I have seen a lot of people say that the minor second is more dissonant than the tritone. I however don't think of it that way. Don't get me wrong, the minor second is quite dissonant but to put it simply, I think the tritone is the most dissonant interval, not just a very dissonant interval. Part of the reason is that it divides the octave cleanly in half. Now you might think that octave symmetry should make it very consonant. But in fact, this usually turns out not to be the case.
For example, the whole tone scale, as a scale is relatively consonant. But harmonically, it is extremely dissonant. All the fifths are either diminished or augmented. This makes for some weird harmonic progressions. So actually, symmetry is kind of a guarantee for extreme dissonance. That is, unless you consider Dorian to be symmetric(which most don't, when most people say symmetry in music theory, they mean octave symmetry, not palindrome symmetry).

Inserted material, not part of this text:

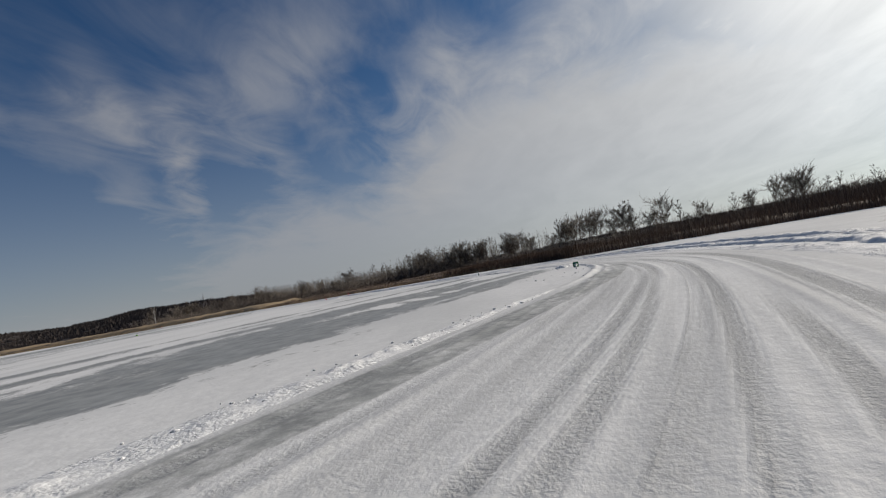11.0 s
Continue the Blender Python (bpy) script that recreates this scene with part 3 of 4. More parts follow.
def spread(s0, s1, off, u):
    """Places along the shore, evenly spaced on the line that lies off behind it; u runs from 0 to 1."""
    ss = np.arange(s0, s1, 1.0)
    o = np.interp(ss, shore_s, np.broadcast_to(off, shore_s.shape))
    px, py = np.interp(ss, shore_s, shore[:, 0]) + np.interp(ss, shore_s, land[:, 0]) * o, np.interp(ss, shore_s, shore[:, 1]) + np.interp(ss, shore_s, land[:, 1]) * o
    run = np.r_[0, np.cumsum(np.hypot(np.diff(px), np.diff(py)))]
    return np.interp(np.asarray(u) * run[-1], run, ss), run[-1]


def ridge(name, s0, s1, near, far, tall, mat, step, label, category, seed, rough_top=0.35):
    """A bumpy mass of growth along the shore, standing on the ground."""
    ss = np.arange(s0, s1, step)
    px, py = np.interp(ss, shore_s, shore[:, 0]), np.interp(ss, shore_s, shore[:, 1])
    lx, ly = np.interp(ss, shore_s, land[:, 0]), np.interp(ss, shore_s, land[:, 1])
    cols = np.array([0, 0.03, 0.08, 0.2, 0.4, 0.6, 0.8, 1.0])
    up = np.array([0, 0.45, 0.8, 1.0, 1.0, 1.0, 1.0, 0.0])
    S, C = np.meshgrid(ss, cols, indexing="ij")
    wave = 2.2 * (fbm(S / 9, C * 0, 3, seed) - 0.5) * 2
    off = near + wave + C * (far - near)
    off = off + 0.5 * (val(S / 0.7, C * 40, seed + 3) - 0.5)
    hgt = tall * up[None, :] * (1 - rough_top + 2 * rough_top * fbm(S / 5, C * 9, 4, seed + 5)) * (0.85 + 0.3 * val(S / 0.35, C * 60, seed + 8)) * smooth(s0 - 1, s0 + 12, S) * smooth(s1 + 1, s1 - 12, S)
    x = px[:, None] + lx[:, None] * off
    y = py[:, None] + ly[:, None] * off
    me = mesh_from(name, np.stack([x.ravel(), y.ravel(), (hgt - 0.05).ravel()], 1), grid_faces(len(ss), len(cols)), mat)
    return tagged(new(name, me), label, category, kind="stuff")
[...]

Another reason I view the tritone as being more dissonant has to do with the way it resolves. In a minor second, only 1 note wants to resolve, thus making the minor second want to resolve to a unison. In a tritone, both notes want to resolve into either a third or a sixth via contrary motion. When you build chords based on the tritone, this dissonance is further emphasized. At its most dissonant without extensions, you get 2 tritones with an overlap distance of a minor third or to put it more simply, a diminished seventh chord. This is easily the most dissonant seventh chord that exists and the most urgent to resolve.
Sure, you can delay the resolution of a diminished seventh to build up tension in the piece. A great example of this is the First Movement of Beethoven's Fifth Symphony, where Beethoven repeats the same diminished seventh for more than 2 measures more than once such as here(he does a lot of melodic repeats of the diminished seventh i.e. writes the diminished seventh using the melodic and rhythmic contour of the Fate Motif, but these, even at fortissimo aren't as powerful as the harmonic repeats he does of that same chord i.e using the diminished seventh as a rearticulated suspension):
But the diminished seventh has to resolve, be it to a consonant triad or to a dominant seventh chord. The reason it has to resolve? Those 2 tritones that make up the diminished seventh chord themselves have to resolve. Combining this with its typical harmonic usage as either an extension of dominant function(when it shows up in a major key, it usually is extending an already present dominant function) or as is often used in minor keys, as a substitute for the dominant seventh, leading to a cadence that is pretty much exclusively used in minor, that being vii°7 - i, and it just has to resolve to either the tonic or a dominant seventh. Another common harmonic usage of this chord is to help modulate to distantly related keys, usually minor keys. This again involves resolving the chord to either the new tonic or to a dominant seventh which then resolves to the new tonic.
So, given that the tritone alone has 2 notes that both want to resolve in contrary motion and that the diminished seventh, which is the most dissonant of seventh chords has 2 tritones, is the tritone the most dissonant interval?